Working with the LCCC, statisticians from the Department of Mathematics were able to build a prototype modelling tool, able to enabling flexibly to adapt to any scenario or variable, and user friendly without the need for expert knowledge.

A new, intuitive model for accurate forecasting

Project lead, Professor Teemu Pennanen explains, “What’s different about our approach is that instead of starting with existing statistical models and mathematical structures as the basis, we started with the problem we were trying to solve.

“We know the electricity market faces great uncertainties, so modelling needs to account and reflect that.
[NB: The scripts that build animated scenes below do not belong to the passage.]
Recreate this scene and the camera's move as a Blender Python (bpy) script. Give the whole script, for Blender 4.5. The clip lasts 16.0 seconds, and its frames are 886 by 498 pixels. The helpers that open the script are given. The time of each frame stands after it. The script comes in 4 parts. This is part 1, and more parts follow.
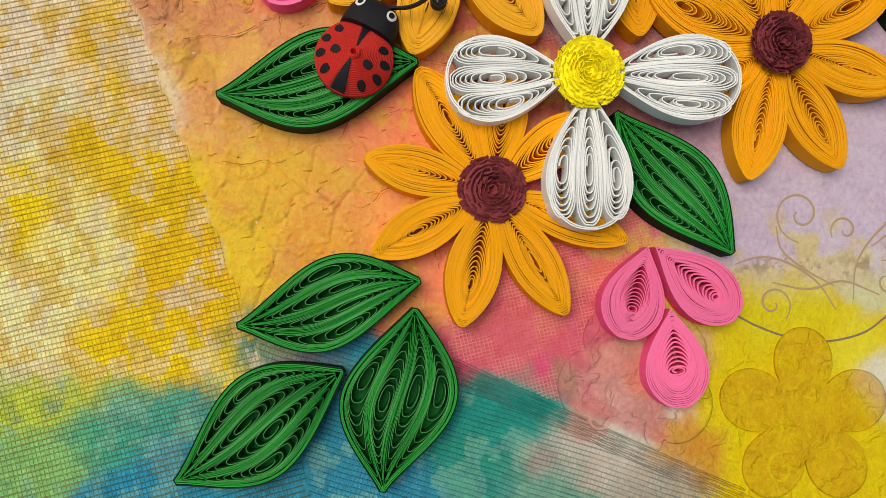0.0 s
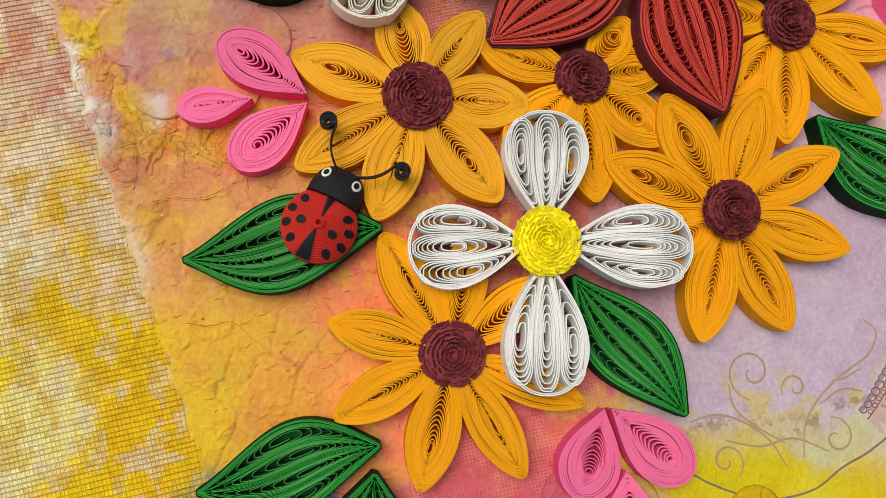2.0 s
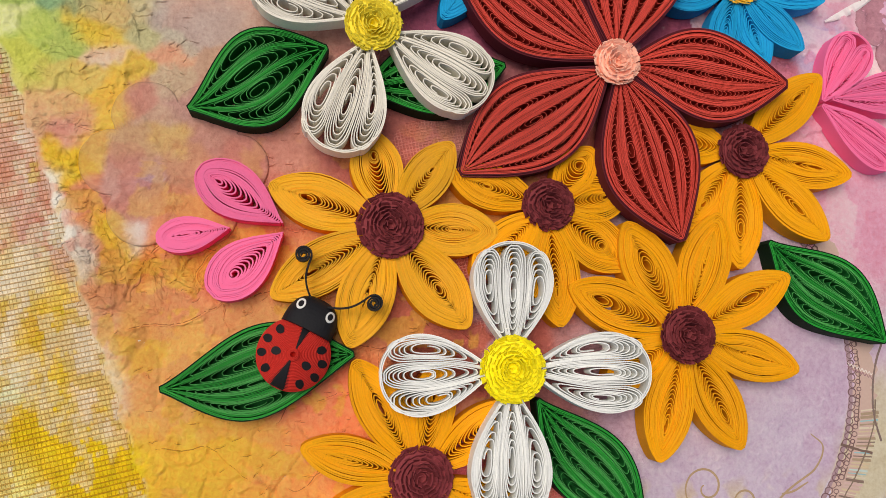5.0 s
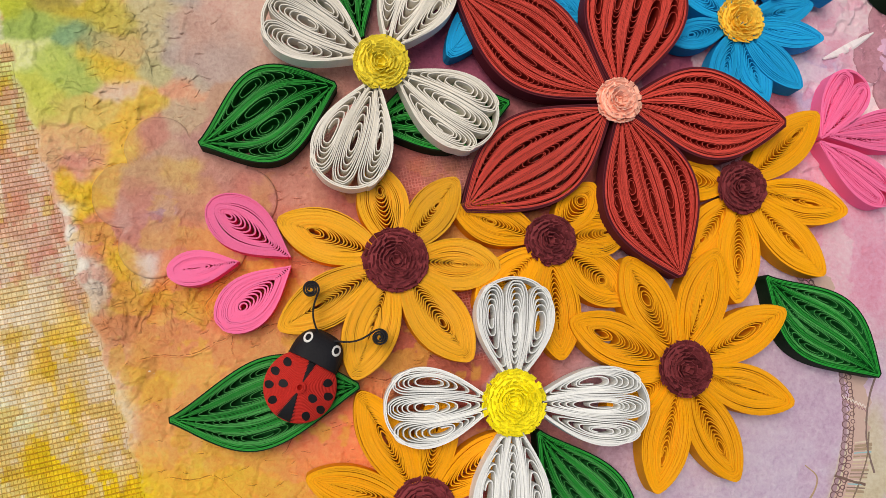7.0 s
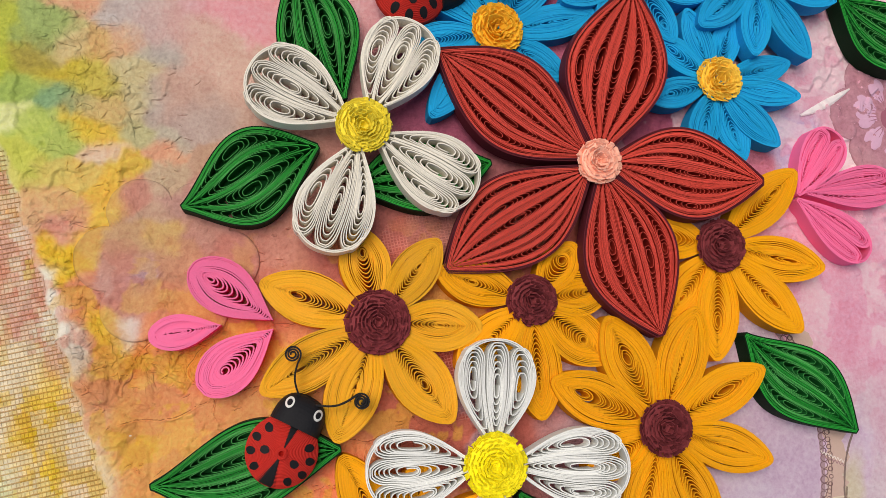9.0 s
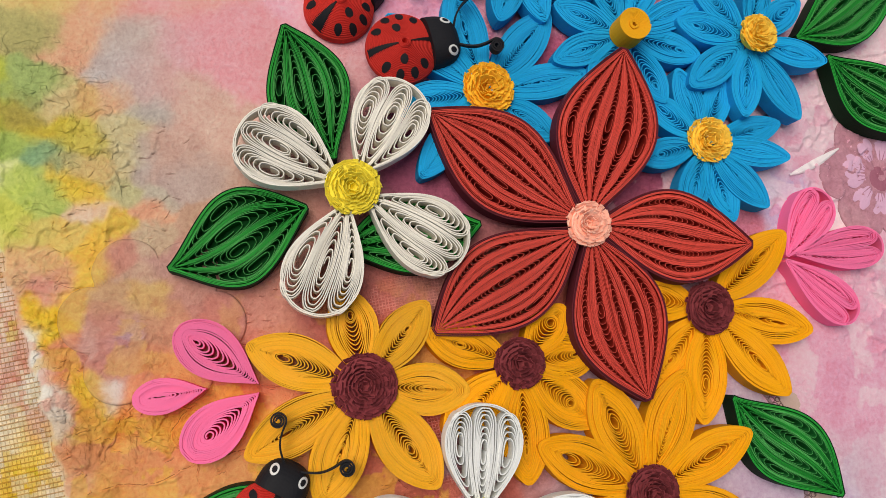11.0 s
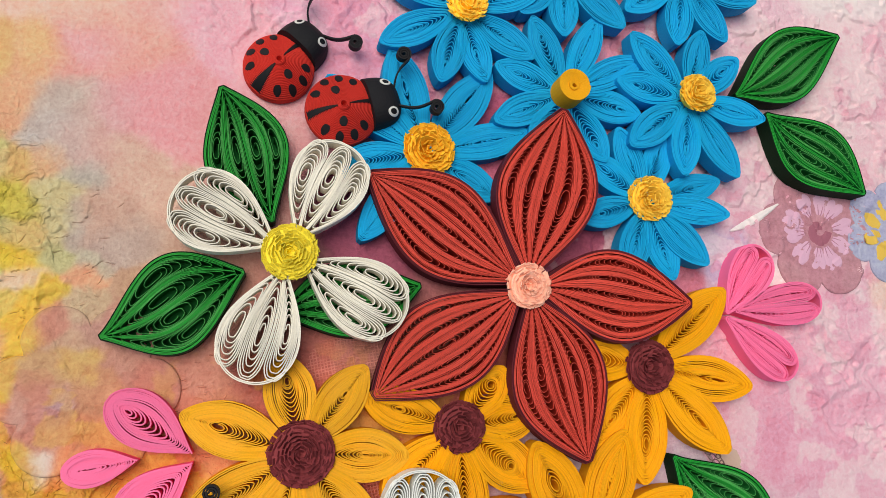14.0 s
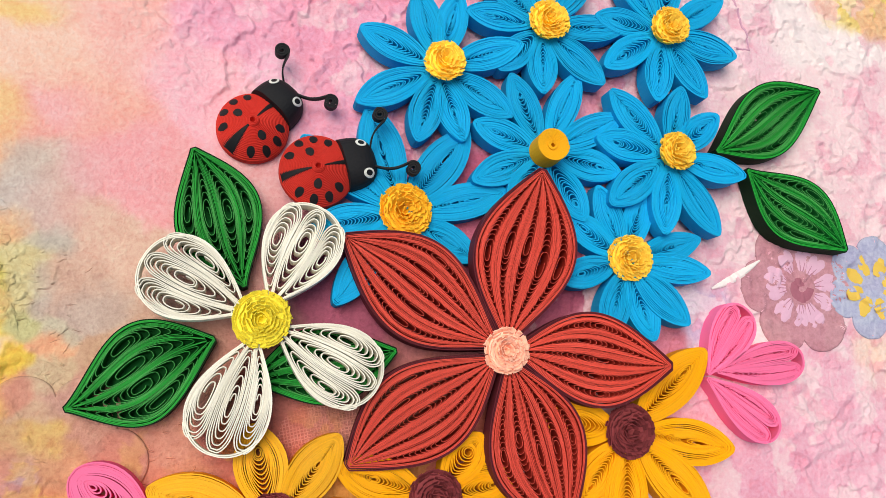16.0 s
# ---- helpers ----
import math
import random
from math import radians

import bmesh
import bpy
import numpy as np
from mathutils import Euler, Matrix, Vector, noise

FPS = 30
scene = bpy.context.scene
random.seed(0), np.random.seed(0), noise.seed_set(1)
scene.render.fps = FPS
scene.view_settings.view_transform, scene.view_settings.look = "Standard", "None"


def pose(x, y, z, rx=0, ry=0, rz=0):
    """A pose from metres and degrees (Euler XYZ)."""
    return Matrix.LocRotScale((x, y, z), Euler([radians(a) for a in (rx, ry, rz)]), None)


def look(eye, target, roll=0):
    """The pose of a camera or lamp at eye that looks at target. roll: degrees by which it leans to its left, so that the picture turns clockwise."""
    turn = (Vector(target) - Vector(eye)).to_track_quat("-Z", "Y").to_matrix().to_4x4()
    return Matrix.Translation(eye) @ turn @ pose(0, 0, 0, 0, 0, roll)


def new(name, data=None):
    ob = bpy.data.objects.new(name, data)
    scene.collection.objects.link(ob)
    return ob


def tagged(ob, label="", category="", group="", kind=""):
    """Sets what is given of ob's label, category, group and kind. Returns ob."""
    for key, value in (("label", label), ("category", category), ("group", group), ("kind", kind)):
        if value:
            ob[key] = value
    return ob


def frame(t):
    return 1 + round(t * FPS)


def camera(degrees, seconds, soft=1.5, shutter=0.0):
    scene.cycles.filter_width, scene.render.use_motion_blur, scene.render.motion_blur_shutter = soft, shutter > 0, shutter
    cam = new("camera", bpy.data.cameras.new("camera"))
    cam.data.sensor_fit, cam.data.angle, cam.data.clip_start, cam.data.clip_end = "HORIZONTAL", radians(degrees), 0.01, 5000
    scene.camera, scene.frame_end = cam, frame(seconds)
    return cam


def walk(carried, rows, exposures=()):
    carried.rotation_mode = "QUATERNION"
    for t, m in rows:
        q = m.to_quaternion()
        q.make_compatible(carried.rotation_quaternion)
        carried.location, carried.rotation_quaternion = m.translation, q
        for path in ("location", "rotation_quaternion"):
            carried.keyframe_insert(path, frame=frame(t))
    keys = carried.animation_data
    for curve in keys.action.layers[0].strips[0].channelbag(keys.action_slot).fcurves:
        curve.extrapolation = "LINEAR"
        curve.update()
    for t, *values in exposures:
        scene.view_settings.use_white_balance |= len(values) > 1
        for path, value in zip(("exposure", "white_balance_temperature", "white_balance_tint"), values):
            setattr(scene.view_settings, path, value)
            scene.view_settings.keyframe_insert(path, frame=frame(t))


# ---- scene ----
cam = camera(59.4, 16.0, soft=0.8)
# seconds, eye in metres, Euler turn in degrees
PATH = [
    (0, -0.01490, -0.01107, 0.15765, 4.102, -5.324, -1.093),
    (0.5, -0.01521, -0.00877, 0.15768, 6.085, -6.007, -1.280),
    (1, -0.01331, 0.00044, 0.16045, 6.592, -6.003, -1.135),
    (1.5, -0.01228, 0.00762, 0.16250, 6.876, -6.483, -0.956),
    (2, -0.01202, 0.01287, 0.16396, 7.246, -7.067, -0.616),
    (2.5, -0.01077, 0.01601, 0.16437, 7.203, -7.793, -0.535),
    (3, -0.01068, 0.02052, 0.16477, 6.729, -8.371, -0.396),
    (3.5, -0.01164, 0.02454, 0.16613, 6.917, -8.825, -0.396),
    (4, -0.01234, 0.02978, 0.16944, 7.663, -8.923, -0.376),
    (4.5, -0.01257, 0.03434, 0.17219, 7.854, -9.123, -0.380),
    (6.8, -0.01566, 0.04309, 0.17723, 7.643, -9.490, 0.320),
    (7, -0.01485, 0.04427, 0.17825, 7.763, -9.370, 0.300),
    (7.5, -0.01454, 0.04765, 0.17922, 7.929, -9.460, 0.180),
    (8, -0.01335, 0.05037, 0.18076, 8.409, -9.537, 0.117),
    (8.5, -0.01359, 0.05286, 0.18112, 8.462, -9.876, 0.115),
    (10.8, -0.01548, 0.06793, 0.18181, 8.666, -11.065, 0.748),
    (11, -0.01376, 0.06883, 0.18243, 8.847, -10.994, 0.806),
    (11.5, -0.01225, 0.07146, 0.18366, 9.304, -11.167, 0.828),
    (12, -0.01015, 0.07333, 0.18533, 9.391, -11.455, 0.710),
    (12.5, -0.00984, 0.07485, 0.18577, 9.792, -11.631, 0.684),
    (13, -0.00822, 0.07545, 0.18587, 9.717, -12.006, 0.547),
    (13.5, -0.00765, 0.07792, 0.18560, 9.730, -12.396, 0.548),
    (14, -0.00608, 0.08061, 0.18552, 9.871, -12.820, 0.394),
    (14.5, -0.00579, 0.08460, 0.18426, 10.432, -13.192, 0.257),
    (15, -0.00474, 0.08793, 0.18444, 10.476, -13.349, 0.333),
    (15.5, -0.00307, 0.09080, 0.18470, 10.825, -13.476, 0.290),
    (16, -0.00267, 0.09252, 0.18514, 11.001, -13.520, 0.304),
]
walk(cam, [(t, pose(x, y, z, rx, ry, rz)) for t, x, y, z, rx, ry, rz in PATH],
     exposures=[(0, 0.0, 6900, 6), (4, -0.03, 6900, 9), (8, 0.0, 6800, 9), (11, -0.02, 6800, 8), (13.5, 0.0, 6800, 5), (14, 0.1, 6800, 4), (15.5, 0.37, 6800, 2.5), (16, 0.37, 6800, 2)])

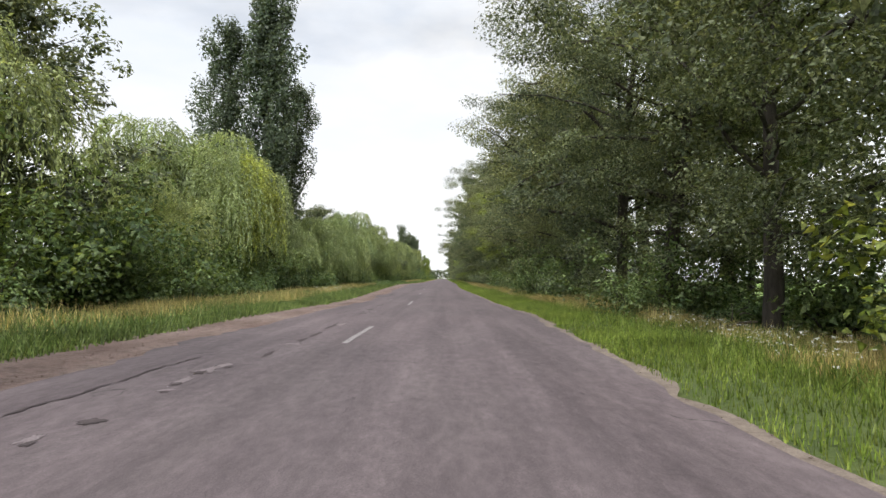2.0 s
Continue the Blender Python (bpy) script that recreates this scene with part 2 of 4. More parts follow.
def paint_material():
    s = Shader("worn_road_paint")
    chips = s.noise(24.0, 8.0, 0.78, (1.0, 0.35, 1.0))
    s.colour(s.ramp(chips, (0.40, (0.14, 0.118, 0.128)), (0.52, (0.30, 0.28, 0.28)), (0.70, (0.52, 0.50, 0.49)))).rough(0.8)
    return s.mat


ROAD_PAINT = paint_material()


def patch_material(name, low, high, ragged=False):
    """Worn asphalt or grit; ragged: thins out towards the rim, where the old surface shows through."""
    s = Shader(name)
    fine = s.noise(60.0, 3.0, 0.7)
    worn = s.noise(4.2, 8.0, 0.7)
    c = s.mix(1.0, s.ramp(worn, (0.3, low), (0.7, high)), s.ramp(fine, (0.3, 0.7), (0.7, 1.3)), "MULTIPLY")
    s.colour(c).rough(0.9, 0.0, 0.3).bump(fine, 0.5, 0.015)
    if ragged:
        core = s.add("ShaderNodeAttribute")
        core.attribute_name = "core"
        worn_away = s.maths("ADD", core.outputs["Fac"], s.maths("MULTIPLY", s.maths("SUBTRACT", s.noise(13.0, 6.0, 0.75), 0.5), 1.5))
        clear = s.add("ShaderNodeBsdfTransparent")
        both = s.add("ShaderNodeMixShader")
        s.link(s.ramp(worn_away, (0.22, 0.0), (0.62, 1.0)), both.inputs[0])
        s.link(clear.outputs[0], both.inputs[1])
        s.link(s.bsdf.outputs[0], both.inputs[2])
        s.link(both.outputs[0], s.out.inputs["Surface"])
    return s.mat


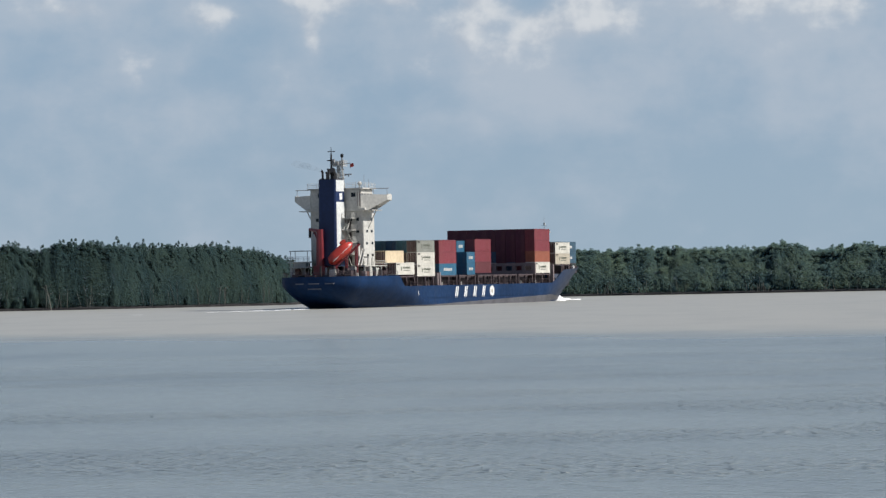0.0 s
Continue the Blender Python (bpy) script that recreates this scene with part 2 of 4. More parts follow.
def water_material():
    """River water: paler and browner far out, a smoother greyer reach nearer, with ripples of several sizes."""
    m = bpy.data.materials.new("river_water")
    m.use_nodes = True
    nt = m.node_tree
    b = nt.nodes["Principled BSDF"]
    tc = nt.nodes.new("ShaderNodeTexCoord")
    sep = nt.nodes.new("ShaderNodeSeparateXYZ")
    nt.links.new(tc.outputs["Object"], sep.inputs[0])

    def noise_at(s, d, stretch=(1, 1, 1), rough=0.5):
        mp = nt.nodes.new("ShaderNodeMapping")
        mp.inputs["Scale"].default_value = stretch
        nt.links.new(tc.outputs["Object"], mp.inputs["Vector"])
        n = nt.nodes.new("ShaderNodeTexNoise")
        n.inputs["Scale"].default_value, n.inputs["Detail"].default_value, n.inputs["Roughness"].default_value = s, d, rough
        nt.links.new(mp.outputs[0], n.inputs["Vector"])
        return n.outputs[0]

    def op(kind, a, c):
        n = nt.nodes.new("ShaderNodeMath")
        n.operation = kind
        for i, v in enumerate((a, c)):
            if isinstance(v, (int, float)):
                n.inputs[i].default_value = v
            else:
                nt.links.new(v, n.inputs[i])
        return n.outputs[0]

    def ramp(fac, lo, hi, a=0.0, c=1.0):
        n = nt.nodes.new("ShaderNodeMapRange")
        n.interpolation_type = "SMOOTHSTEP"
        for k, v in (("From Min", lo), ("From Max", hi), ("To Min", a), ("To Max", c)):
            n.inputs[k].default_value = v
        nt.links.new(fac, n.inputs["Value"])
        return n.outputs["Result"]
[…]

What makes our model different, is that we built in a high degree of uncertainty of demand, while capturing daily, weekly and annual seasonalities and other regularities that can be observed in the historical data going back decades.”

The other innovative aspect is the ease with which users can input their own data, views or predictions, including those based on expert knowledge, such as how the rapid rise of AI and EVs will impact demand.

The model has other benefits, as Teemu explains, "It’s quicker to compute, but also has an intuitive structure and is more transparent and clearer for non-expert statisticians.

“This is very important when it comes to calibrating probabilistic models - if you don’t understand what the model is doing, it’s very risky for the user in terms of creating forecasting they can interrogate and make sense of.”

It also provides a whole range of different scenarios - the team input expert views into the model and were able to draw thousands of scenarios, with different probabilities, variabilities, criteria, which could then be interrogated and refined by experts. This process allows users to arrive at a much more concrete and tailored response to their specific requirements.

For example, the model can share forecasts at half hourly frequency, taking into account variability due to time of day, day of the week, and the annual variation, including holidays. Working these features into the model allows for much more detailed and comprehensive analysis - structures that traditional statistical generic models don’t have.

Chiwi said, “working with academics has been important to make sure that we are connected to best in class thinking, understanding what the best ideas are out there to innovate, challenge the thinking and ideas that we have, and ensure our internal forecasting models are fit for purpose.

“There are many common goals and challenges. Increasingly you're seeing more organisations sharing data, sharing ideas, and trying to solve problems collectively. We found it a very fruitful exchange. We have data and problems. They have research and expertise. And we can come together and solve problems successfully.”

The future of electricity forecasting?

Whilst the prototype was developed as a bespoke tool for the LCCC, the underlying approach could be adapted and deployed across any country or market by anyone working in energy.

It is particularly useful for risk management, as Teemu explains, “we are able to better quantify the uncertainty and describe the risks, leading to a better understanding of the market price of electricity, which is important in finance and financial contracts.

"After all, uncertainties drive the price, so we want to fairly price that in, for consumers and companies alike.”

The team are also exploring how to build similarly sophisticated models to support forecasting on the supply side. This includes working with companies on the way renewable energy generation and storage is shaping this.

Teemu said, “renewable energies require energy storage solutions and we are aiming to develop models that can optimise the management of battery storage, including drawing on expert views.”

“By creating a model that factors in the uncertainties of renewable energy generation with recommendations for optimising battery storage, it will help companies develop better business strategies.

"There will be more flexibility on when to sell, more room for optimisation of their revenue and, ultimately it will empower them to come up with the optimal plan for producing, buying and selling.”